Monday, September 4, 2017

Working Out in the Kitchen

Idaho Falls, Idaho

Ronan's birthday was last week. Our birthday traditions are fairly simple really. There is a present or two. We make a custom happy birthday poster. And the birthday person chooses the meals for the day. Presents weren't too hard. I am actually carrying with me the last bit of old printer paper (you know the kind that comes in a continuous sheet and has perforated edges punched with holes so it can spool through the 1980's era printer) that we have used for years for birthday posters, and while Fionnula's colored pencils are not the ideal medium for poster making, they worked. So all that was left to pull off on the actual day was the birthday meals. We cook most of our own meals as we travel, but cooking in strange kitchens with basically no food staples on hand has led to pretty simplified meal plans. Tacos and taco salads are a staple. We do a lot of spaghetti and sometimes break up the monotony with a pasta primavera of sorts or maybe an alfredo sauce. Ronan's requests for his birthday were a coffee cake for breakfast and a dinner of grilled chicken, mashed potatoes and corn with a german chocolate cake for dessert.

Conveniently this house does have a small grill for the chicken. It does not have any baking pans beyond one pizza pan and one cookie sheet (which was conveniently stored inside the oven ON the heating element and not discovered until after I had heated up the oven...). Baking has proven a challenge even in kitchens that do have pans. It requires such a variety of ingredients and tools that are frankly difficult to carry from house to house. We have experimented with refrigerated cookie dough but have decided we are not that desperate. Most recently we have given in to the boxed brownie mix and found it a vast improvement over the cookie dough when I just really need some fresh baked yumminess. But a german chocolate cake was going to be a challenge.

First we had to buy all the ingredients, even the flour and sugar because we have no 5 gallon storage buckets in the pantry like we once did. I bought foil baking pans, the recipe said to use 9 inch round pans but we ended up with some odd ball rectangular ones, something like 11x9, a size no one ever uses for anything but still they manufacture foil pans in this size. Then I had to produce a decent cake with no mixer of any kind. This kitchen doesn't even have a wooden spoon. Who doesn't have a wooden spoon in their kitchen? Someone who never cooks. Well I creamed that butter and sugar BY HAND with a rubber spatula! It wasn't quite kitchen-aid quality creamed butter, but it worked. More impressively though, I whipped my egg whites into at least semi-stiff peaks too. I had actually forgotten that this step would be necessary when I agreed to produce this particular dessert. If I am going to continue making cakes by hand I am going to have to train my left arm to do some of the beating and whipping too or I am going to develop bulging biceps only on the right arm.

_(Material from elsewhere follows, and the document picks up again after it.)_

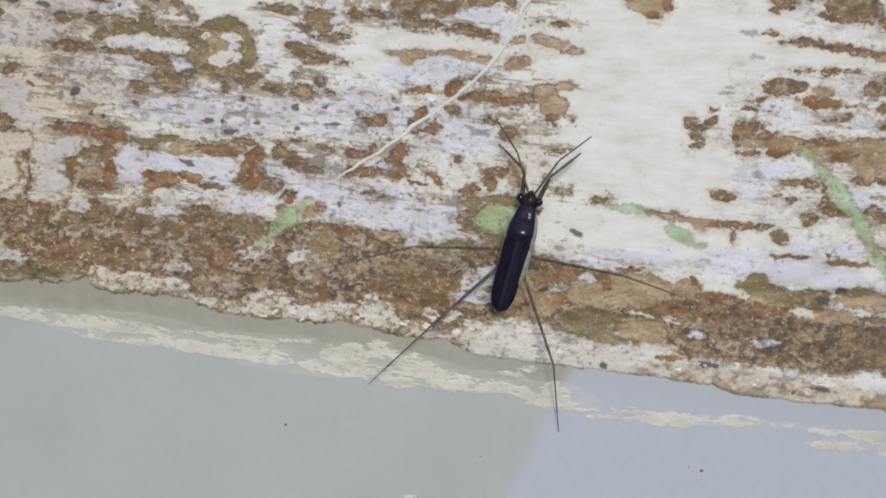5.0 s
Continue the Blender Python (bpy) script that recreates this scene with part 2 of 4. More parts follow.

Dinner was a success. A not quite 9x13 two layer cake served straight from the pan is not as pretty as the 3 layer round ones Erin used to produce for us, but it tastes basically the same. The chicken was perfect, even if the tiny grill may have been a challenge to cook such large quantities on.  The potatoes had to be peeled with a knife and then mashed and whipped with a fork and plastic spoon, but the leftover buttermilk from the cake made them extra yummy and corn on the cob wasn't much of a challenge at all, we may need to add it onto our list of foods easy to prepare in even the worst stocked kitchens.